>> begin
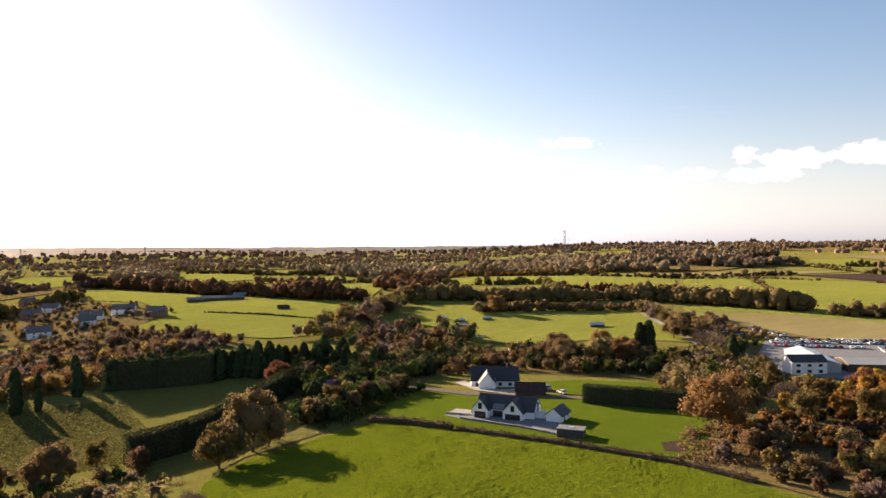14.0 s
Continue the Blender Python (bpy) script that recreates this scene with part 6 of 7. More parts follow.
canopy(scatter([(206, 150), (226, 176), (300, 222), (316, 196), (300, 170), (260, 150), (214, 128)], 120, 48), ("oak_olive", "oak_brown", "twig", "hedge"), 5, 11, 49, "autumn wood beside the lawn")
wood(scatter([(230, 108), (250, 122), (296, 130), (325, 118), (288, 66), (254, 66)], 40, 50), ("golden", "golden", "golden", "olive", "golden", "oak_o"), 8, 12.5, 51, "golden autumn trees by the sales yard")
canopy(scatter([(236, 112), (254, 124), (300, 134), (335, 122), (300, 66), (256, 68)], 100, 52), ("golden", "golden", "oak_olive", "golden", "rust"), 5, 8, 53, "golden autumn wood by the sales yard")
canopy(scatter([(176, 112), (214, 126), (240, 112), (262, 70), (214, 58), (190, 84)], 190, 92), ("bracken", "oak_brown", "golden", "bracken"), 1.8, 4.6, 93, "dark brown undergrowth in front of the golden wood", 0.4)
wood(((222, 122), (230, 126), (238, 119), (229, 98), (226, 86), (247, 80), (242, 98), (252, 108), (214, 110)), ("golden", "golden", "olive", "bare"), 8, 12, 94, "golden autumn trees by the sales yard")
wood(scatter([(153, 100), (176, 108), (200, 92), (196, 40), (160, 40)], 16, 54), ("brownbush", "oak_b", "olive", "brownbush"), 5, 8.5, 55, "scrubby autumn trees on the field edge")
canopy(scatter([(154, 104), (180, 112), (205, 92), (200, 30), (158, 30)], 80, 56), ("oak_brown", "oak_olive", "bracken", "twig"), 2.5, 5.5, 57, "scrubby autumn wood on the field edge")
wood(scatter([(-20, 335), (60, 350), (80, 400), (45, 410), (-28, 372)], 24, 58), ("rusty", "bare", "rusty_b"), 7, 10, 59, "autumn trees round the pond")
canopy(scatter([(-30, 335), (60, 345), (150, 420), (100, 505), (60, 470), (30, 395), (-34, 378)], 230, 80), ("rust", "oak_brown", "oak_brown", "twig", "twig"), 5, 9, 81, "autumn wood round the pond")
wood(scatter([(-60, 300), (-10, 262), (0, 290), (-30, 340), (-60, 400)], 12, 82), ("rusty_b", "bare", "rusty"), 6, 10, 83, "trees by the plough")
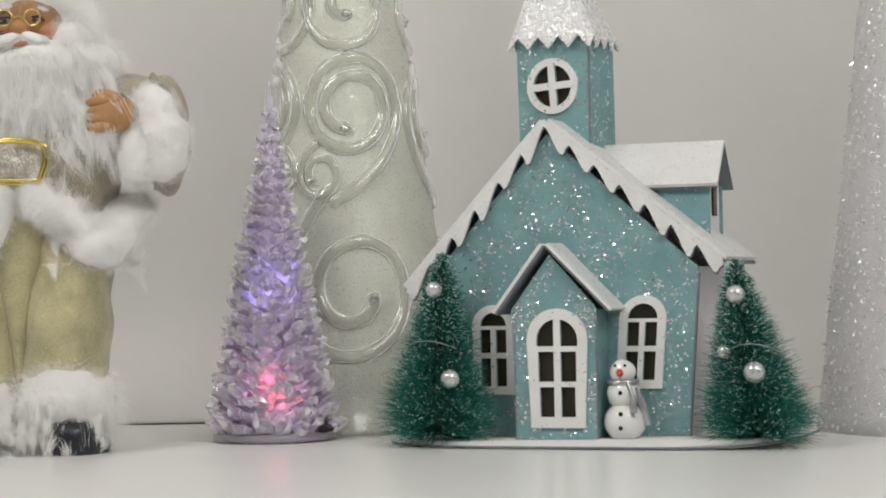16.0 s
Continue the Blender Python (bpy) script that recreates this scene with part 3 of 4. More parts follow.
def scroll_tree():
    cx, cy, r0, sl = 0.0010, 1.0123, 0.0888, 0.1400
    top = empty("cone_tree", pose(0, 0, 0), "tall pearly white plastic cone tree with raised scrollwork", "decorative tree")
    bm = bmesh.new()
    rings = []
    for z in [0.0, 0.004, 0.012] + list(np.linspace(0.03, 0.58, 26)) + [0.60, 0.615]:
        r = r0 - sl * z + (0.004 if z < 0.01 else 0)
        r = max(r, 0.004)
        rings.append([bm.verts.new((cx + r * math.cos(a), cy + r * math.sin(a), z)) for a in np.linspace(0, 2 * math.pi, 72, endpoint=False)])
    for a, b in zip(rings, rings[1:]):
        for i in range(72):
            bm.faces.new((a[i], a[(i + 1) % 72], b[(i + 1) % 72], b[i]))
    bm.faces.new(rings[0][::-1])
    bm.faces.new(rings[-1])
    part("body", bm, "cone_plastic", top, "pearly translucent cone with fine glitter")
    at = cone_place(cx, cy, r0, sl)

    def scroll(s0, z0, rad, hand, turns=2.05, a0=-2.2, tail=True, wide=0.0042, inner=0.30, tail_len=1.0):
        n = 54
        pts = []
        for i in range(n):
            k = i / (n - 1)
            ang = a0 - k * turns * 2 * math.pi
            rr = rad * (inner + (1 - inner) * k ** 0.85)
            pts.append((s0 + hand * rr * math.cos(ang), z0 + rr * 1.08 * math.sin(ang)))
        if tail:
            (xa, za), (xb, zb) = pts[-2], pts[-1]
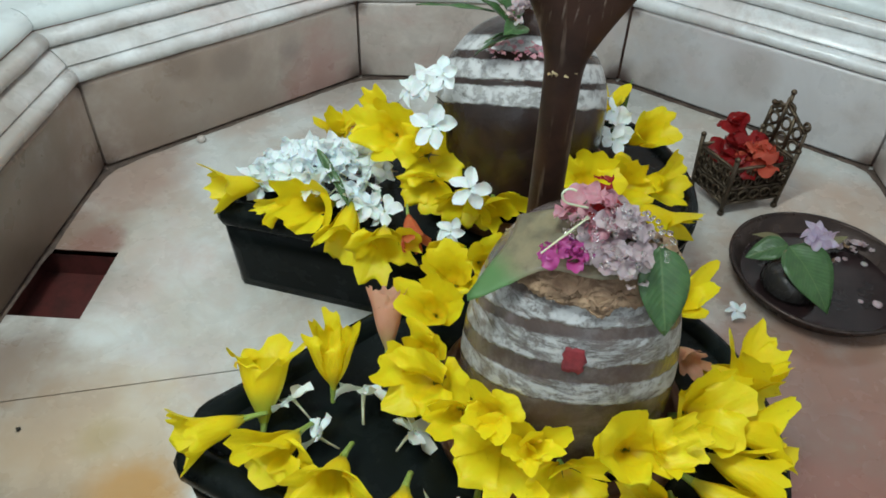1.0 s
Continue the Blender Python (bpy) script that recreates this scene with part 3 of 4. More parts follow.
def petal_mesh(kind, material, seed, opening):
    """One petal. Bell petals form a fifth of a tube and spread into a broad, obliquely cut lobe that overlaps its neighbour; star petals are flat."""
    key = (kind, material.name, seed, opening)
    if key in PETALS:
        return PETALS[key]
    rnd = random.Random(seed * 31 + int(opening * 100))
    bm = bmesh.new()
    rows = []
    if kind in BELLS:
        tube, mouth, lobe, lean = BELLS[kind]
        path = [(mouth * r, -tube * z, 0.0) for r, z in ((0.18, 1.0), (0.26, 0.88), (0.42, 0.74), (0.62, 0.56), (0.80, 0.36), (0.93, 0.15), (1.0, 0.0))]
        r, z = path[-1][:2]
        fold = rnd.choice((-1.2, -0.7, -0.2, 0.3, 0.9, 1.5)) if kind in ("trumpet", "cup") else (2.4 if kind == "funnel" else 0.3)
        steps = 8
        for u in range(1, steps + 1):
            f = u / steps
            a = radians(lean + (opening * 92 - lean) * min(1, f * 1.7) + fold * 46 * max(0.0, f - 0.45))
            r += math.sin(a) * lobe / steps
            z += math.cos(a) * lobe / steps
            path.append((r, z, f))
        cut, corner, crease = rnd.uniform(0.04, 0.26), rnd.uniform(-0.3, 0.9), rnd.uniform(-0.5, 0.5)
        ridge, wave, twist, pleat = rnd.uniform(-0.022, 0.012), rnd.uniform(0.012, 0.023), rnd.uniform(0.10, 0.34), rnd.uniform(0.008, 0.020)

        def along(f):
            k = min(f, 1.0) * steps + 6
            i = min(int(k), len(path) - 2)
            w = k - i
            return path[i][0] * (1 - w) + path[i + 1][0] * w, path[i][1] * (1 - w) + path[i + 1][1] * w

        for r0, z0, f in path:
            row = []
            for v in range(11):
                s = v / 5 - 1
                short = cut * max(0.0, corner - s) * 0.55 + 0.16 * max(0.0, s - corner) + 0.09 * noise.noise((s * 2.3, seed * 5.7, 1.0))
                r, z = along(f * (1 - short)) if f else (r0, z0)
                half = 44 if not f else 50 - 7 * f
                th = s * radians(half) + twist * f
                rr = r - s * (0.0007 + 0.0032 * f)
                p = Vector((rr * math.cos(th), rr * math.sin(th), z))
                j = noise.noise((p.x * 34 + seed * 7.3, p.y * 34, z * 30 + seed * 3.1)) + 0.35 * noise.noise((p.x * 95, p.y * 95 + seed, z * 60))
                push = wave * f * j + ridge * f * f * abs(s - crease) + pleat * f * (abs((s * 1.3 + crease) % 1.0 - 0.5) - 0.25)
                p += Vector((0.7 * push * math.cos(th), 0.7 * push * math.sin(th), 1.1 * push))
                row.append(p)
            rows.append(row)
    else:
        curl, lean = rnd.uniform(-0.008, 0.006), rnd.uniform(-0.003, 0.006)
        for u in range(7):
            f = u / 6
            r = 0.0015 + 0.0245 * f
            row = []
            for v in range(5):
                s = v / 2 - 1
                w = 0.0070 * math.sin(math.pi * min(1, 0.08 + 0.89 * f)) ** 0.75 * (1.15 if f > 0.4 else 0.85) + 0.0012
                p = Vector((r, s * w + 0.22 * r * f + 0.003 * math.sin(3 * f + seed), lean * f + curl * f * f + 0.0035 * s * f + 0.0035 * s * s))
                p.z += noise.noise((p.x * 90 + seed * 3, p.y * 90, seed)) * 0.006 * f
                row.append(p)
            rows.append(row)
    quads(bm, rows)
    PETALS[key] = mesh_of(bm, "petal", material)
    return PETALS[key]


def tube_mesh(key, material, profile, bend=0.0):
    if key not in PETALS:
        bm = lathe(profile, 10, True, False)
        top = profile[-1][1]
        for v in bm.verts:
            v.co.x += bend * (v.co.z - top) ** 2
        PETALS[key] = mesh_of(bm, key, material)
    return PETALS[key]


FLOWERS = {}


def build_flower(kind, seed, opening):
    rnd = random.Random(seed)
    spec = {"yellow": ("yellow_flower", YELLOW, STEM, "fresh yellow trumpet flower with a green tube", "yellow flower"),
            "cup": ("yellow_flower", YELLOW, STEM, "crumpled yellow flower laid against the linga", "yellow flower"),
            "funnel": ("yellow_flower", YELLOW, STEM, "yellow trumpet flower standing upright on its stem", "yellow flower"),
            "peach": ("peach_flower", PEACH, STEM, "pale peach trumpet flower", "peach flower"),
            "orange": ("orange_flower", ORANGE, STEM, "small orange-red trumpet flower", "orange flower"),
            "white": ("white_flower", WHITE, CREAM, "fresh white star-shaped flower", "white flower"),
            "lilac": ("lilac_flower", LILAC, CREAM, "wet lilac star-shaped flower", "lilac flower")}[kind]
    t = thing(spec[0], Matrix(), spec[3], spec[4], spec[4] + "s laid as offerings")
    star = kind in ("white", "lilac")
    for k in range(5):
        me = petal_mesh("star" if star else {"funnel": "funnel", "cup": "cup", "peach": "narrow"}.get(kind, "trumpet"), spec[1], (seed + k * (2 if k % 2 else 3)) % 11, opening)
        m = Matrix.Rotation(radians(72 * k + seed * 47 + rnd.uniform(-7, 7) * star), 4, "Z")
        if star:
            m = m @ Matrix.Rotation(radians(rnd.uniform(-22, 10)), 4, "Y")
        elif kind in ("yellow", "cup"):
            m = m @ Matrix.Rotation(radians(rnd.uniform(-6, 6)), 4, "Z") @ Matrix.Translation((0, 0, -0.03)) @ Matrix.Rotation(radians(rnd.uniform(-13, 13)), 4, "Y") @ Matrix.Translation((0, 0, 0.03))
        part("petal", me, None, t, "", True, m)
    if star:
        part("tube", tube_mesh("star_tube" + kind, spec[2], [(0.0012, -0.028), (0.0014, -0.012), (0.0020, -0.003), (0.0028, 0.001)], 4), None, t)
    else:
        low = BELLS[{"funnel": "funnel", "cup": "cup", "peach": "narrow"}.get(kind, "trumpet")][0]
        part("stem", tube_mesh("stem" + kind, spec[2], [(0.0036, -low - 0.028), (0.0034, -low - 0.022), (0.0038, -low - 0.010), (0.0048, -low - 0.001), (0.0044, -low + 0.004)], 3), None, t)
    return t


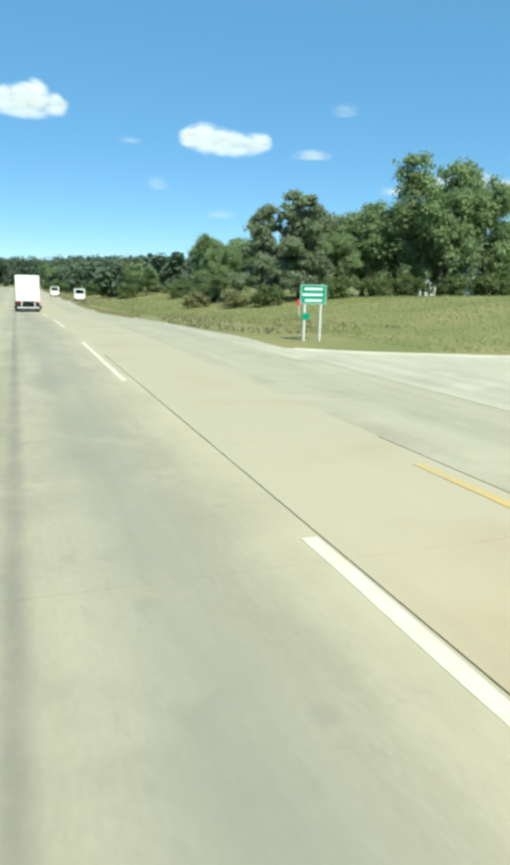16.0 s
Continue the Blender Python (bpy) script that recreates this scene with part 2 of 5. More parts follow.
M_YELLOW_WORN = mat("worn_yellow_paint", (0.585, 0.415, 0.20), (0.555, 0.43, 0.262), scale=0.9, rough=0.8, fine=20, coords="World")
M_JOINT = mat("joint_sealant", (0.089, 0.075, 0.058), (0.301, 0.248, 0.168), scale=0.8, rough=0.9, coords="World")
M_GRASS = mat("mown_grass", (0.155, 0.181, 0.062), (0.305, 0.252, 0.124), scale=0.16, rough=0.95, bump=0.9, fine=5.0, coords="World", spec=0.1)
M_TALL = leaf_mat("meadow_grass", (0.172, 0.225, 0.076), (0.235, 0.248, 0.10), 0.05, 0.5)
M_STRAW = leaf_mat("dry_brush", (0.42, 0.36, 0.20), (0.34, 0.31, 0.16), 0.12, 1.2)
M_BARRIER = mat("barrier_concrete", (0.60, 0.535, 0.43), (0.51, 0.45, 0.35), scale=1.1, rough=0.9, bump=0.4, fine=30)
M_KERB = mat("kerb_concrete", (0.513, 0.473, 0.389), (0.407, 0.372, 0.292), scale=1.4, rough=0.9, bump=0.3, fine=30)
M_GALV = mat("galvanised_steel", (0.690, 0.690, 0.681), (0.602, 0.611, 0.611), scale=2.0, rough=0.55, metal=0.0, fine=20)
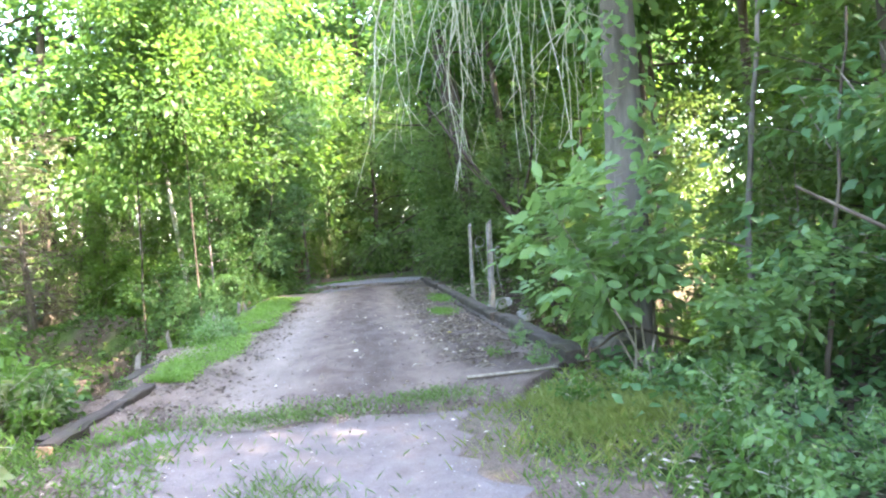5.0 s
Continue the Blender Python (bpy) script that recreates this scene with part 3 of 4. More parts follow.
>> end
### SET TASK
How many lines in these entries hold the string "part"? Answer with the number alone.

### WRITTEN SOLUTION
9